◆ SET TASK
Set down exactly the lines from the one with "Continue the Blender" to the one with "west_weeds, 0.24, 47)", both included, and no line outside that range.

◆ DATA EXCERPT
= = = =

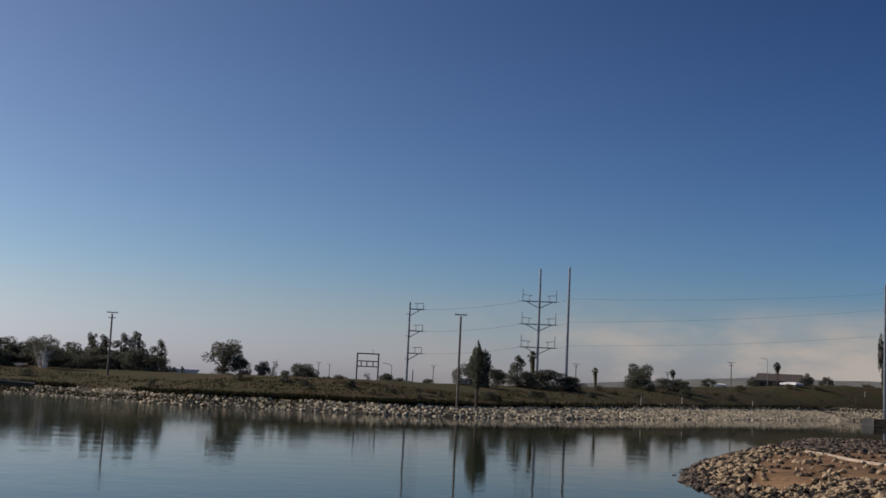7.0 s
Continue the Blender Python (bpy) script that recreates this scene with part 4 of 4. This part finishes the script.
west, west_weeds = [], []
for _ in range(26000):
    place = tuple(polar(rng.uniform(-40, -11), 90 + 140 * rng.uniform()).xy)
    if noise.noise(Vector((place[0] / 5, place[1] / 5, 4))) > -0.15:
        (west if rng.uniform() < 0.7 else west_weeds).append(place)
west, west_weeds = ([p for p, d in zip(q, shore_distance(np.array(q))) if 0.6 < d < 45] for q in (west, west_weeds))
tufts("bank_grass", "dry grass tufts on the western bank", "brown_weed", west, 0.13, 46)
tufts("bank_weeds", "olive weeds on the western bank", "grass_blade", west_weeds, 0.24, 47)

coarse, brown = [], []
for _ in range(14000):
    az = rng.uniform(-8.5, 35)
    place = tuple(polar(az, float(np.interp(az, [a for a, _ in FAR_SHORE], [r for _, r in FAR_SHORE])) + rng.uniform(6, 38) * slant(az)).xy)
    patch = noise.noise(Vector((place[0] / 7, place[1] / 5, 11))) + 0.5 * noise.noise(Vector((place[0] / 2.5, place[1] / 2.5, 3)))
    if patch > 0.46:
        coarse.append(place)
    elif patch < -0.42:
        brown.append(place)


def beyond_rocks(places, low, high):
    xy = np.array(places)
    past = shore_distance(xy) - rock_width(np.degrees(np.arctan2(xy[:, 0], xy[:, 1])))
    return [p for p, d in zip(places, past) if low < d < high]


band, weeds, foot = beyond_rocks(band, 0.4, 60), beyond_rocks(weeds, 0.4, 60), beyond_rocks(foot, 0.3, 2.0)
coarse, brown = beyond_rocks(coarse, 1.0, 60), beyond_rocks(brown, 1.0, 60)
tufts("coarse_weeds", "dark knee-high weeds in clumps on the levee", "grass_blade", coarse, 0.25, 44)
tufts("brown_weeds", "dry brown weed stalks in clumps on the levee", "brown_weed", brown, 0.22, 45)
tufts("dry_grass_tufts", "dry olive grass tufts covering the levee slope", "grass_blade", band, 0.16, 41)
tufts("green_weeds", "dark green weeds in patches on the levee slope", "weed", weeds, 0.2, 42)
# weeds added among the western rocks, standing for the weaker light there
between = []
for _ in range(2000):
    az = rng.uniform(-9, 6)
    if rng.uniform() < np.interp(az, (-3, 6), (1.0, 0.15)):
        between.append(tuple(polar(az, float(np.interp(az, [a for a, _ in FAR_SHORE], [r for _, r in FAR_SHORE])) + rng.uniform(0.8, 6.0)).xy))
between = beyond_rocks(between, -5.4, 0.2)
tufts("rock_weeds", "dull weeds added between the pale western rocks to dim them", "weed", between, 0.32, 48)
# a dark line of tufts between the grass and the rocks
tufts("edge_weeds", "dark tufts in a line along the top of the rocks", "edge_tuft", foot, 0.4, 43)


# ---- rocks ----
def rock_shape(seed):
    rng = np.random.default_rng(seed)
    bm = bmesh.new()
    bmesh.ops.create_icosphere(bm, subdivisions=1, radius=0.5)
    stretch = rng.uniform(0.6, 1.25, 3)
    for v in bm.verts:
        v.co *= rng.uniform(0.66, 1.24)
        v.co = Vector(v.co[i] * stretch[i] for i in range(3))
    verts = np.array([v.co[:] for v in bm.verts])
    faces = [tuple(v.index for v in f.verts) for f in bm.faces]
    bm.free()
    return verts, faces


FORMS = [rock_shape(100 + k) for k in range(10)]


def strew(name, label, places, mat, piece_mat, singles, lean=0.0):
    """One bank of rocks: those that singles picks are pieces of their own, the rest is one mesh."""
    bulk = Shape()
    holder = tagged(new(name), label, "rocks")
    meshes = [Shape().add(v, f).mesh("rock", M[piece_mat]) for v, f in FORMS]
    made = 0
    for k, (p, size) in enumerate(places):
        toward = math.atan2(p[0], p[1])
        turn = (Euler((0, 0, -toward)).to_matrix() @ Euler((lean + 0.3 * math.sin(k * 1.3), 0.3 * math.sin(k * 2.1), k * 0.7)).to_matrix())
        if made < 300 and singles(p):
            ob = new("rock", meshes[k % 10])
            ob.parent = holder
            ob.matrix_basis = Matrix.LocRotScale(p, turn.to_quaternion(), (size, size, size * 0.7))
            made += 1
        else:
            v, f = FORMS[k % 10]
            bulk.add((v * np.array((size, size, size * 0.7))) @ np.array(turn).T + np.array(p), f)
    tagged(part("loose_rock", bulk, M[mat], holder), kind="stuff")


rng = np.random.default_rng(21)
far_line = [(a, r) for a, r in OUTLINE[:26] if -9.5 < a < 37]
far_places = []
for (a0, r0), (a1, r1) in zip(far_line, far_line[1:]):
    p, q = polar(a0, r0), polar(a1, r1)
    out = Vector((-(q - p).y, (q - p).x, 0)).normalized()
    wide = float(rock_width((a0 + a1) / 2))
    for _ in range(int((q - p).length * (wide + 0.6) * float(np.interp((a0 + a1) / 2, (-5, 6), (3.4, 3.3))))):
        d = rng.uniform(-0.3, wide + 0.7)
        place = p.lerp(q, rng.uniform(0, 1)) + out * d
        far_places.append((place, rng.uniform(0.34, 0.68) * float(np.interp(math.degrees(math.atan2(place.x, place.y)), (-6, 6), (0.85, 1.0)))))
for _ in range(900):
    far_places.append((polar(rng.uniform(-9.6, -5.5), rng.uniform(178, 198)), rng.uniform(0.3, 0.55)))
off = shore_distance(np.array([p.xy for p, _ in far_places]))
far_places = [q for q, d in zip(far_places, off) if -0.6 < d < 14]
zs = heights(np.array([p.xy for p, _ in far_places]))[0]
far_places = [(Vector((p.x, p.y, z + 0.02)), s) for (p, s), z in zip(far_places, zs)]
strew("rock_bank", "pale sunlit rocks piled along the levee's foot", far_places, "rock", "rock_piece", lambda p: 8 < p.x < 52, 0.5)

spit_places = []
for _ in range(22000):
    az, r = rng.uniform(22.6, 36), rng.uniform(37, 122)
    if rng.uniform() > (55 / r) ** 0.3:
        continue
    spit_places.append(polar(az, r))
xy = np.array([p.xy for p in spit_places])
z, d, reg = heights(xy)
spread = lumps(xy, 6.0)
keep = (reg == 2) & (d > -0.6) & (d < 4.6 + 3 * spread + np.clip((np.hypot(*xy.T) - 66) * 0.6, 0, 14))
stray = (reg == 2) & (d >= 2.0) & (rng.uniform(0, 1, len(d)) < 0.05)
spit_az, spit_r = np.degrees(np.arctan2(xy[:, 0], xy[:, 1])), np.hypot(*xy.T)
keep &= ~((spit_az > 26.7 + 0.6 * spread) & (spit_r > 47.5 + 2 * spread) & (spit_r < np.interp(spit_az, (26.6, 27.4, 28.6, 36), (56, 71, 77, 76))) & (d > 1.5))
keep |= stray | ((reg == 2) & (d > 0) & (d < 13) & (spit_az > 30.4 + 2 * spread) & (spit_r < 50))
spit_places = [(Vector((x, y, h + 0.04)), float(s)) for (x, y), h, s in zip(xy[keep], z[keep], rng.uniform(0.16, 0.44, keep.sum()))]


def behind_log(p):
    """The back of the spit, beyond the timber edging."""
    az = math.degrees(math.atan2(p.x, p.y))
    return p.xy.length > float(np.interp(az, (24, 28.95, 30.8, 34.5), (92, 78, 65, 58.5)))


# rocks lower than 0.17 m get the darker rock colour
low_rocks = [q for q in spit_places if q[0].z < 0.17 and not behind_log(q[0])]
dry = [q for q in spit_places if q[0].z >= 0.17 and not behind_log(q[0])]
strew("wet_rocks", "darker rocks along the spit's water edge", low_rocks, "dark_rock", "dark_rock", lambda p: False)
strew("rock_spit", "brown and cream rocks heaped on the spit", dry, "spit_rock", "spit_rock_piece", lambda p: p.length < 52)
# these dark rocks stand in for the dark birds crowding the spit's back
strew("rock_heap", "dark rocks standing in for birds beyond the timber edging", [q for q in spit_places if behind_log(q[0])], "dark_rock", "dark_rock", lambda p: False)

= = = =

◆ THE REPLY
Continue the Blender Python (bpy) script that recreates this scene with part 4 of 4. This part finishes the script.
west, west_weeds = [], []
for _ in range(26000):
    place = tuple(polar(rng.uniform(-40, -11), 90 + 140 * rng.uniform()).xy)
    if noise.noise(Vector((place[0] / 5, place[1] / 5, 4))) > -0.15:
        (west if rng.uniform() < 0.7 else west_weeds).append(place)
west, west_weeds = ([p for p, d in zip(q, shore_distance(np.array(q))) if 0.6 < d < 45] for q in (west, west_weeds))
tufts("bank_grass", "dry grass tufts on the western bank", "brown_weed", west, 0.13, 46)
tufts("bank_weeds", "olive weeds on the western bank", "grass_blade", west_weeds, 0.24, 47)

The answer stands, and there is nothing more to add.